Our strategy in India is to consolidate and expand our presence through clear brand differentiators in different segments, while in the international market, we want to expand only in the high-end luxury segment. Our recent acquisitions of The Pierre in New York, the Taj Boston and the Campton Place in San Francisco make this very clear.

How are the Ginger hotels doing?
Roots Corporation, a wholly owned subsidiary of IHCL, operates the Ginger chain of hotels. At present, we have eight 100-room Ginger hotels operating, and construction is underway at another seven or eight sites. We have a large enough land bank to see 30 Ginger hotels operating by March 2009.

We are aware of the enormous size and potential of the emerging domestic travel market. This segment is essentially mid-market and cost sensitive, and today, no branded quality chain of hotels caters to its needs.

Ginger has reshaped consumer expectations and developed a new market. At surprisingly affordable rates of Rs999 to Rs1,499 (plus taxes) per room per night, many of these new hotels already have high occupancy figures. The new advertising campaign is building awareness about the Ginger brand.

While the first few hotels were on the conventional greenfield model — built on bare land — our new approach is more flexible, to combat the increase in real estate prices. For example, the Ginger hotel in Ludhiana, which is under construction, is on the upper floors of a mall.

IHCL has sold its property in Nepal. Are you revamping its overseas assets?
During 2006-2007, we exited from properties that we managed in Kathmandu, Seychelles and Oman. We are also exiting from a management contract for a three-star hotel in Sana'a, Yemen. As I said, the Taj's new strategy is being seen only as a high-end luxury player in the international market. We will exit from legacy assets that do not fit into our new strategic plan.

What is the outlook for the hospitality sector over the next five years?
We are very positive about the hotel and tourism industry in India, which is making its presence felt on the global map. Considering its rich cultural and traditional heritage, India can be one of the top tourist destinations in the world.

The outlook for the hospitality sector in India will continue to be strong in the near term. This is driven by an acute shortage of rated hotels, compounded by the country's strong economic fundamentals and the resultant increase in domestic travel. Outside India, we believe that markets like the Middle East, South East Asia, South Africa and the Far East will perform strongly. Mature markets like the US, the UK and Europe are already strong, and the future upside will not be the same as in emerging markets.

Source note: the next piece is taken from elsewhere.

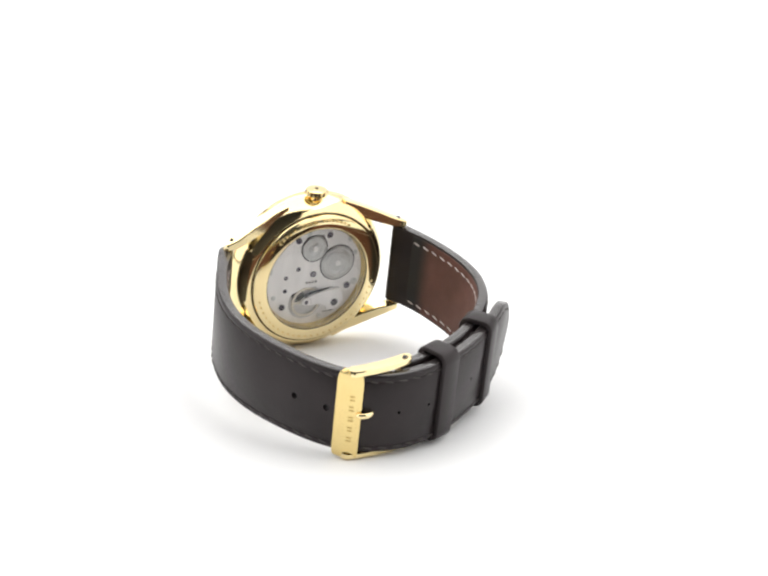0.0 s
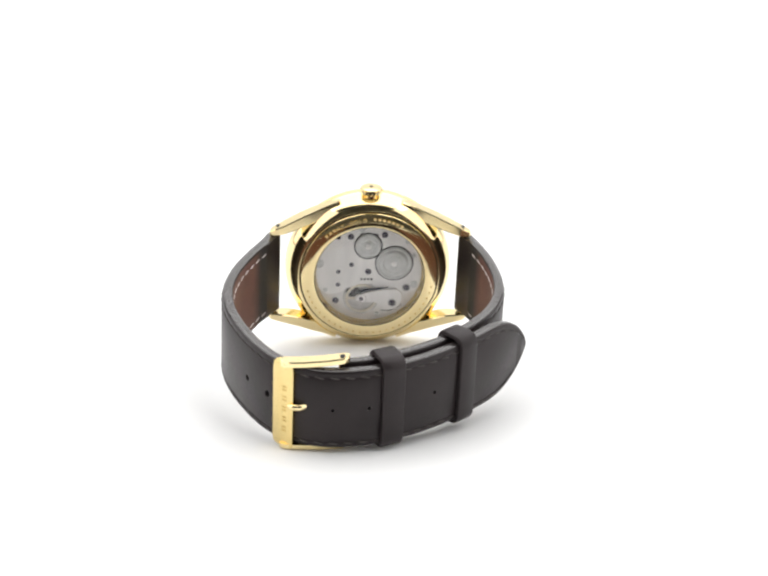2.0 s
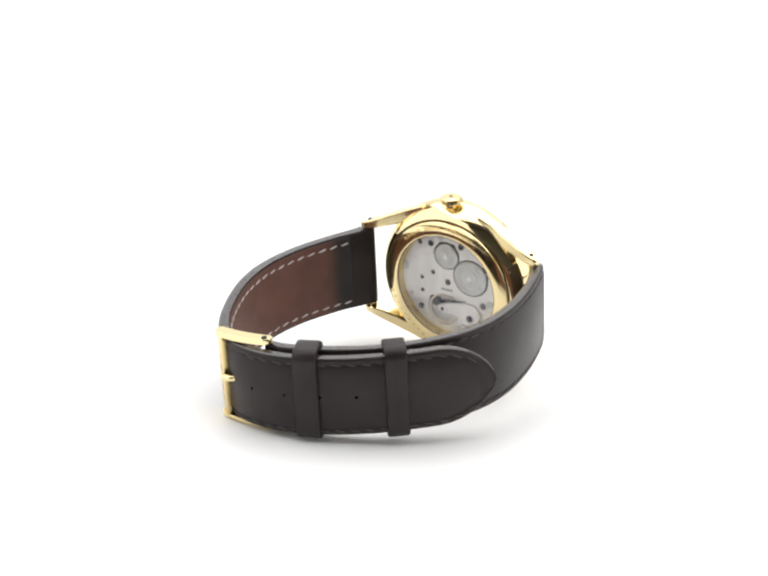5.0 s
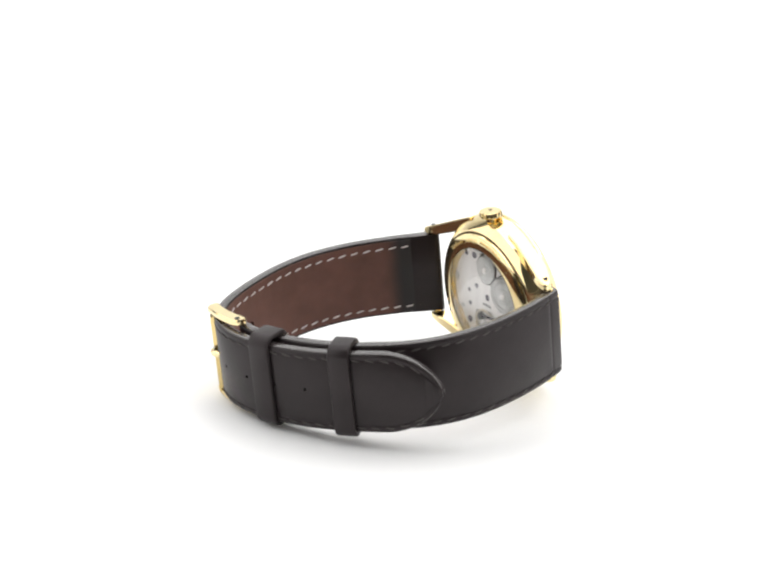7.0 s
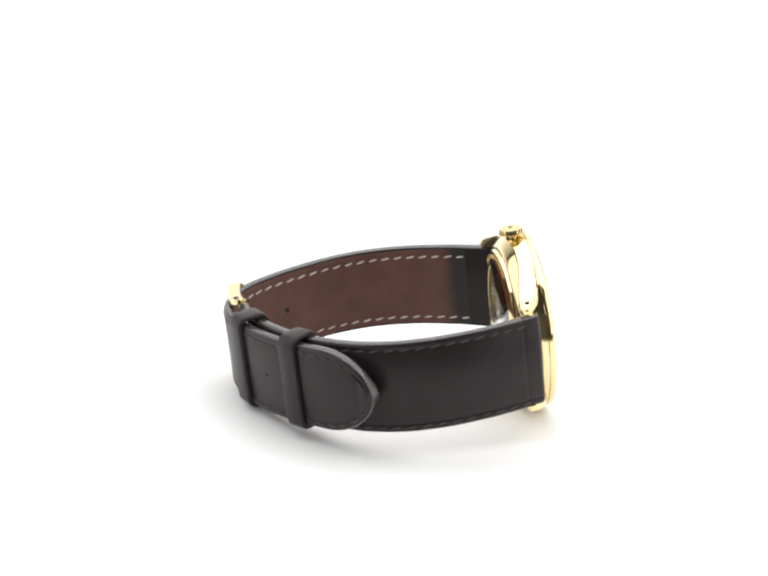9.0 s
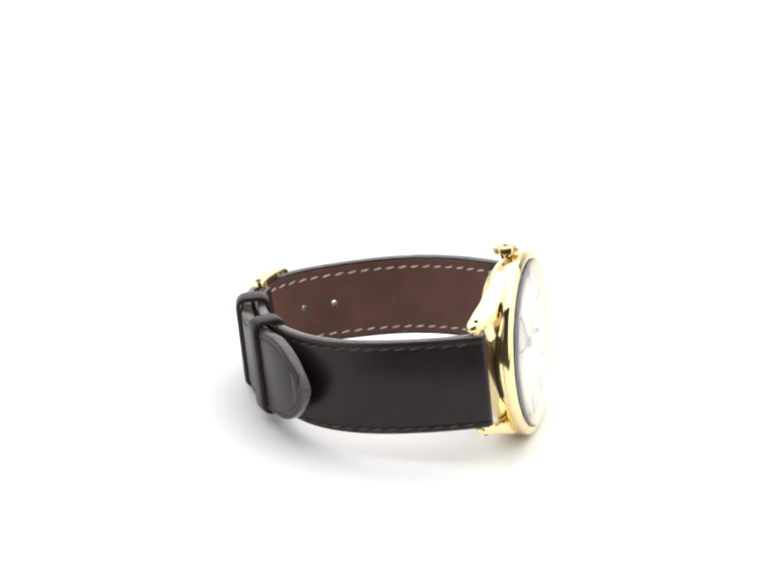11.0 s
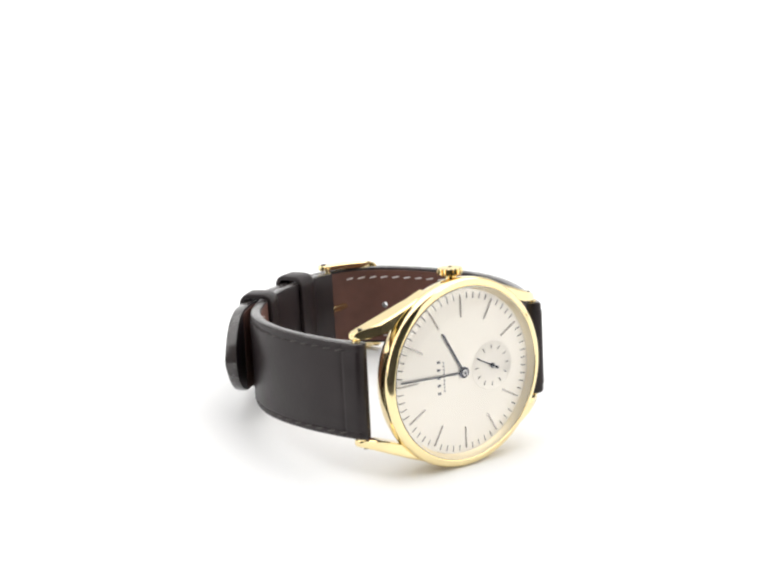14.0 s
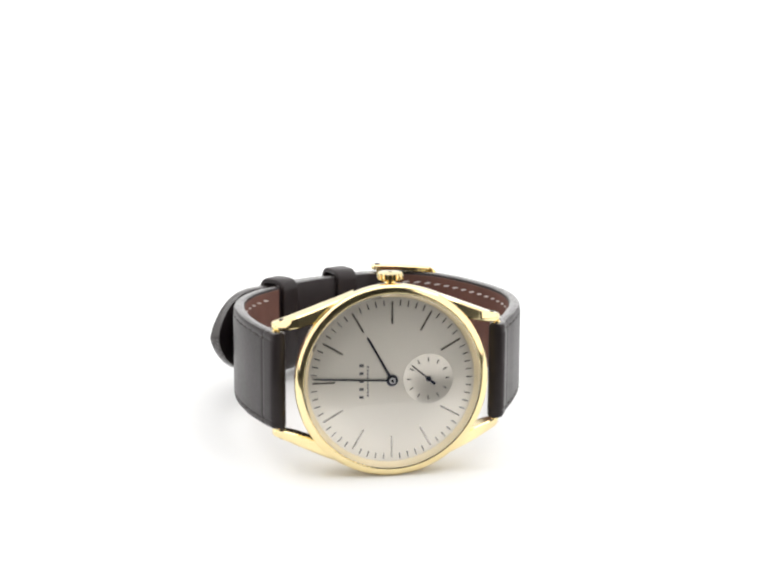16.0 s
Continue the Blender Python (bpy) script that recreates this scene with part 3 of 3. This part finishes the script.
def lining(way, s0, s1, half, depth, parent, mat, label):
    """The thin lining glued on the wrist side."""
    bm = bmesh.new()
    rows = []
    steps = int((s1 - s0) / 1.0)
    for k in range(steps + 1):
        s = s0 + (s1 - s0) * k / steps
        h, d = half(s) - 0.55, depth(s)
        rows.append([point(way, s, d - 0.1, -h), point(way, s, d + 0.1, -h + 0.15), point(way, s, d + 0.1, h - 0.15), point(way, s, d - 0.1, h)])
    vs = ring(bm, rows)
    bm.faces.new(vs[0])
    bm.faces.new(list(reversed(vs[-1])))
    return part("lining", bm, mat, parent, label)


TURN = SEAT.to_3x3()
# Both linings turn darker towards the case.
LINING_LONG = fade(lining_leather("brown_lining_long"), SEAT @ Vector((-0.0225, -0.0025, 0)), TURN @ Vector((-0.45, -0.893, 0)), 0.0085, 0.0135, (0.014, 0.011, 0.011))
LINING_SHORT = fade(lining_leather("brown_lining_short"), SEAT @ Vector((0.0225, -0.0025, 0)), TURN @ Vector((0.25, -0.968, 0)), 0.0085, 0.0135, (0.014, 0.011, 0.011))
LONG = Way([(-22.6, -2.5), (-24.7, -7.4), (-27.6, -13.0), (-30.9, -21.0), (-32.6, -30.0), (-31.8, -39.0), (-28.6, -48.3), (-24.3, -56.2), (-19.6, -60.9), (-13.0, -63.6),
            (-5.0, -63.3), (3.4, -60.4), (11.8, -55.7), (19.8, -49.4), (25.6, -43.8), (30.8, -38.2)], 1)
SHORT = Way([(22.5, -2.5), (24.4, -8.0), (26.3, -16.0), (27.1, -25.0), (26.1, -33.0), (22.8, -40.6), (17.0, -47.6), (10.0, -53.4), (1.9, -57.8), (-5.0, -60.2), (-9.6, -60.6)], -1)
LONG_BUCKLE = LONG.near(-20.5, -60.2)


def long_half(s):
    rest = LONG.length - s
    h = 9.4 - 0.75 * min(1.0, s / 70)
    return h * max(0.0, 1 - max(0.0, 1 - rest / 12.5) ** 2.1) ** 0.62 + 0.06


def long_thick(s):
    return 2.3 + 1.1 * max(0.0, 1 - s / 9) ** 1.5


def short_half(s):
    return 9.4 + 0.12 * math.sin(math.pi * min(1.0, s / 50)) - 0.35 * max(0.0, (s - 40) / 40)


def short_thick(s):
    return 2.2 + 1.1 * max(0.0, 1 - s / 9) ** 1.5


def cut_holes(ob, spots):
    """Drill round holes through the leather."""
    bm = bmesh.new()
    done = []
    for p, d in spots:
        rows = []
        side = Vector((0, 0, 1))
        across = d.cross(side)
        for h in (-3.2, 3.2):
            rows.append([p + d * h + (across * math.cos(a) + side * math.sin(a)) * (0.68 if len(done) < 2 else 0.34) for a in np.linspace(0, 2 * math.pi, 17)[:-1]])
        done.append(p)
        vs = ring(bm, rows)
        bm.faces.new(vs[0])
        bm.faces.new(list(reversed(vs[-1])))
    bm.transform(FIT)
    cutter = new("cutter", finish("cutter", bm, LEATHER))
    mod = ob.modifiers.new("holes", "BOOLEAN")
    mod.object, mod.operation, mod.solver, mod.use_self = cutter, "DIFFERENCE", "EXACT", True
    bpy.context.view_layer.update()
    me = bpy.data.meshes.new_from_object(ob.evaluated_get(bpy.context.evaluated_depsgraph_get()))
    ob.modifiers.clear()
    ob.data = me
    old = cutter.data
    bpy.data.objects.remove(cutter)
    bpy.data.meshes.remove(old)


def build_long_strap():
    bm = bmesh.new()
    band(bm, LONG, 0.0, LONG.length, long_half, long_thick, dome=0.12)
    strap = part("long_strap", bm, LEATHER, watch, "long dark brown leather strap half with pin holes and a pointed tip")
    strap.data.materials.append(EDGE)
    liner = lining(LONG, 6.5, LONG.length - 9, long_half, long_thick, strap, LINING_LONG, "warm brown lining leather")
    spots = []
    for k in (-2, -1, 1, 2, 3, 4):
        s = LONG_BUCKLE + 3.2 + 7.3 * k
        o = LONG.out(s)
        spots.append((Vector(point(LONG, s, 1.0, 0.1)), Vector((o.x, o.y, 0))))
    cut_holes(strap, spots)
    cut_holes(liner, spots)
    for sz in (1, -1):
        stitch_row(LONG, 3.5, LONG_BUCKLE + 8, 2.42, long_half, sz, THREAD_PALE, strap, "pale thread on the lining side", edge=2.1)
        stitch_row(LONG, 3.5, LONG.length - 2.5, 0.0, long_half, sz, THREAD_DARK, strap, "dark thread on the outer face")


def build_short_strap():
    bm = bmesh.new()
    band(bm, SHORT, 0.0, SHORT.length - 0.3, short_half, short_thick, dome=0.12)
    strap = part("short_strap", bm, LEATHER, watch, "short dark brown leather strap half holding the buckle")
    strap.data.materials.append(EDGE)
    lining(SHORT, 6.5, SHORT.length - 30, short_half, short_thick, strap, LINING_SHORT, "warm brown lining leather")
    for sz in (1, -1):
        stitch_row(SHORT, 3.5, SHORT.length - 31, 2.32, short_half, sz, THREAD_PALE, strap, "pale thread on the lining side", edge=2.1)
        stitch_row(SHORT, 3.5, SHORT.length - 8, 0.0, short_half, sz, THREAD_DARK, strap, "dark thread on the outer face")


def build_keeper(x, y, wide):
    """A leather loop round both strap halves."""
    bm = bmesh.new()
    s = LONG.near(x, y)
    c, o = LONG.at(s), LONG.out(s)
    along = Vector((-o.y, o.x))
    gap = min((SHORT.at(q) - c).length for q in np.linspace(0, SHORT.length, 400))
    h, top, low = 9.1, 0.1, -(gap + 2.3)
    rise = 0.4
    outline = []
    for cx, cz, a0 in ((top - 1.3, h - 1.3, 0), (low + 1.3, h - 1.3, 90), (low + 1.3, -h + 1.3, 180), (top - 1.3, -h + 1.3, 270)):
        for k in range(6):
            a = radians(a0 + 18 * k)
            outline.append((cx, cz, math.cos(a), math.sin(a)))
    rows = []
    for f, grow in ((-0.5, 0.6), (-0.47, 0.85), (-0.4, 0.98), (0.4, 0.98), (0.47, 0.85), (0.5, 0.6), (0.5, 0.05), (-0.5, 0.05), (-0.5, 0.6)):
        row = []
        for cx, cz, ca, sa in outline:
            d = cx + ca * (1.3 + grow)
            q = c + o * d + along * (wide * f)
            row.append((q.x, q.y, cz + rise + sa * (1.3 + grow)))
        rows.append(row)
    ring(bm, rows)
    bmesh.ops.remove_doubles(bm, verts=bm.verts, dist=0.001)
    part("keeper", bm, LEATHER, watch, "dark brown leather keeper loop")


def build_buckle():
    """Pin buckle: a curved front plate, two arms and the hinge bar."""
    bm = bmesh.new()
    mid = 0.45
    top, low = 9.2, -10.4
    plan = [(-22.35, -58.9), (-21.8, -59.9), (-20.8, -61.05), (-19.3, -62.25), (-18.55, -62.65)]
    back = [(-21.6, -58.55), (-21.1, -59.3), (-20.15, -60.25), (-18.75, -61.45), (-18.1, -61.95)]
    rows = []
    for z, k in ((low, 0.6), (low + 0.12, 0.8), (low + 0.35, 0.9), (low + 0.8, 0.96), (low + 1.4, 0.99), (low + 2.0, 1.0), (top - 2.6, 1.0), (top - 1.8, 0.98), (top - 1.0, 0.91), (top - 0.5, 0.8), (top - 0.18, 0.66), (top, 0.45)):
        cx, cy = -19.9, -60.45
        rows.append([(cx + (x - cx) * k, cy + (y - cy) * k, z + mid) for x, y in plan] + [(cx + (x - cx) * k, cy + (y - cy) * k, z + mid) for x, y in reversed(back)])
    vs = ring(bm, rows)
    bm.faces.new(vs[0])
    bm.faces.new(list(reversed(vs[-1])))
    buckle = part("buckle", bm, GOLD_BRUSHED, watch, "polished gold pin buckle")
    for sz in (1, -1):
        bm = bmesh.new()
        rows = []
        for x in (-21.0, -20.8, -20.3, -18.5, -16.0, -13.5, -11.5, -10.0, -9.0, -8.4, -7.9, -7.6, -7.5):
            f = (x + 21.0) / 13.5
            y = -60.3 - 0.95 * math.sin(math.pi * (0.12 + 0.8 * f))
            half = 1.35
            if x > -8.9:
                half = 0.12 + 1.23 * math.sqrt(max(0.0, 1 - ((x + 8.9) / 1.4) ** 2))
            if x < -20.3:
                half = 0.7 + 0.9 * (x + 21.0)
            droop = 1.0 * (1 - f) if sz > 0 else 0.0
            z0, z1 = mid + sz * 9.2 - droop, mid + sz * 10.3 - droop
            c = min(0.2, half * 0.4)
            rows.append([(x, y - half, z0), (x, y + half, z0), (x, y + half, z1 - sz * c), (x, y + half - c, z1), (x, y - half + c, z1), (x, y - half, z1 - sz * c)])
        vs = ring(bm, rows)
        bm.faces.new(vs[0])
        bm.faces.new(list(reversed(vs[-1])))
        arm = part("arm", bm, GOLD, buckle, "slim gold buckle arm")
        # dark disc on the arm, painting the shade inside the pin hole
        bm = bmesh.new()
        lathe(bm, [(0.55, -0.1), (0.55, 0.1)], 16, (-9.0, -60.95, mid + sz * 10.24), "z")
        part("pin_hole", bm, DARK, buckle)
    bm = bmesh.new()
    lathe(bm, [(0.55, -9.6), (0.55, 9.6)], 16, (-9.1, -59.6, mid), "z")
    part("hinge_bar", bm, GOLD, buckle)
    bm = bmesh.new()
    rows = []
    for x, y, r in ((-9.4, -59.8, 0.7), (-12.0, -60.4, 0.7), (-15.0, -61.4, 0.62), (-16.2, -62.7, 0.64), (-17.4, -63.2, 0.62), (-18.7, -63.0, 0.6), (-19.3, -62.7, 0.46), (-19.6, -62.5, 0.2)):
        rows.append([(x, y + r * math.cos(a), 0.35 + r * 1.1 * math.sin(a)) for a in np.linspace(0, 2 * math.pi, 13)[:-1]])
    vs = ring(bm, rows)
    bm.faces.new(vs[0])
    bm.faces.new(list(reversed(vs[-1])))
    part("tongue", bm, GOLD, buckle, "gold buckle tongue")
    # the engraved name as plain bars
    o = Vector((-0.62, -0.78))
    for k in range(5):
        z = mid - 5.9 + 2.3 * k
        bm = bmesh.new()
        for q in (-0.36, 0.36):
            box(bm, -0.5, 0.5, -0.03, 0.04, q - 0.16, q + 0.16)
        bm.transform(Matrix.Translation((-20.2, -61.55, z)) @ Matrix.Rotation(math.atan2(-1.2, 1.5), 4, "Z"))
        part("name_bar", bm, ENGRAVE_DARK, buckle, smooth=False)


build_long_strap()
build_short_strap()
build_keeper(0.8, -61.5, 4.9)
build_keeper(16.2, -52.4, 4.5)
build_buckle()


def motions():
    """The table turns the watch; the seconds hand and the balance run."""
    walk(watch, [(0.5 * k, pose(0, 0, 0, 0, 0, -12.369 * 0.5 * k)) for k in range(33)])
    tick = lambda t: SEAT @ Matrix.Translation((-0.0071, 0.001 * DIAL_Y + 0.00022, 0)) @ Matrix.Rotation(radians(-(40.0 + 6.0 * (t - 16.0))), 4, "Y")
    walk(seconds_hand, [(0.5 * k, tick(0.5 * k)) for k in range(33)])
    creep = lambda t: SEAT @ Matrix.Translation((0, 0.001 * DIAL_Y + 0.0004, 0)) @ Matrix.Rotation(radians(-(3.4 + 0.1 * (t - 16.0))), 4, "Y")
    walk(minute_hand, [(0.5 * k, creep(0.5 * k)) for k in range(33)])
    swing = lambda t: SEAT @ Matrix.Translation((-0.0016, -0.0049, -0.0061)) @ Matrix.Rotation(radians(120 * math.sin(2 * math.pi * 3 * t)), 4, "Y")
    walk(balance, [(k / 30, swing(k / 30)) for k in range(481)])


motions()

We want to expand globally over the next decade. Over the next five years, we would like to double our total room inventory. We will be opening urban hotels as well as resorts.

We are the only hotel company that has resorts throughout the Indian Ocean rim — Chennai, Sri Lanka, Kerala, Goa, Maldives, Seychelles, Mauritius, and a resort under construction at Phuket, Thailand. Other destinations in this circuit, where we would like to expand are the east African coast, the Andaman and Nicobar Islands, Rebak Island in Malaysia, and in Indonesia.

Our urban hotels will be in key gateway cities across the world. We already operate in London, New York and Sydney, and are looking at other major destinations in Asia, Africa, Europe and North America. All of this will unfold between now and the next decade.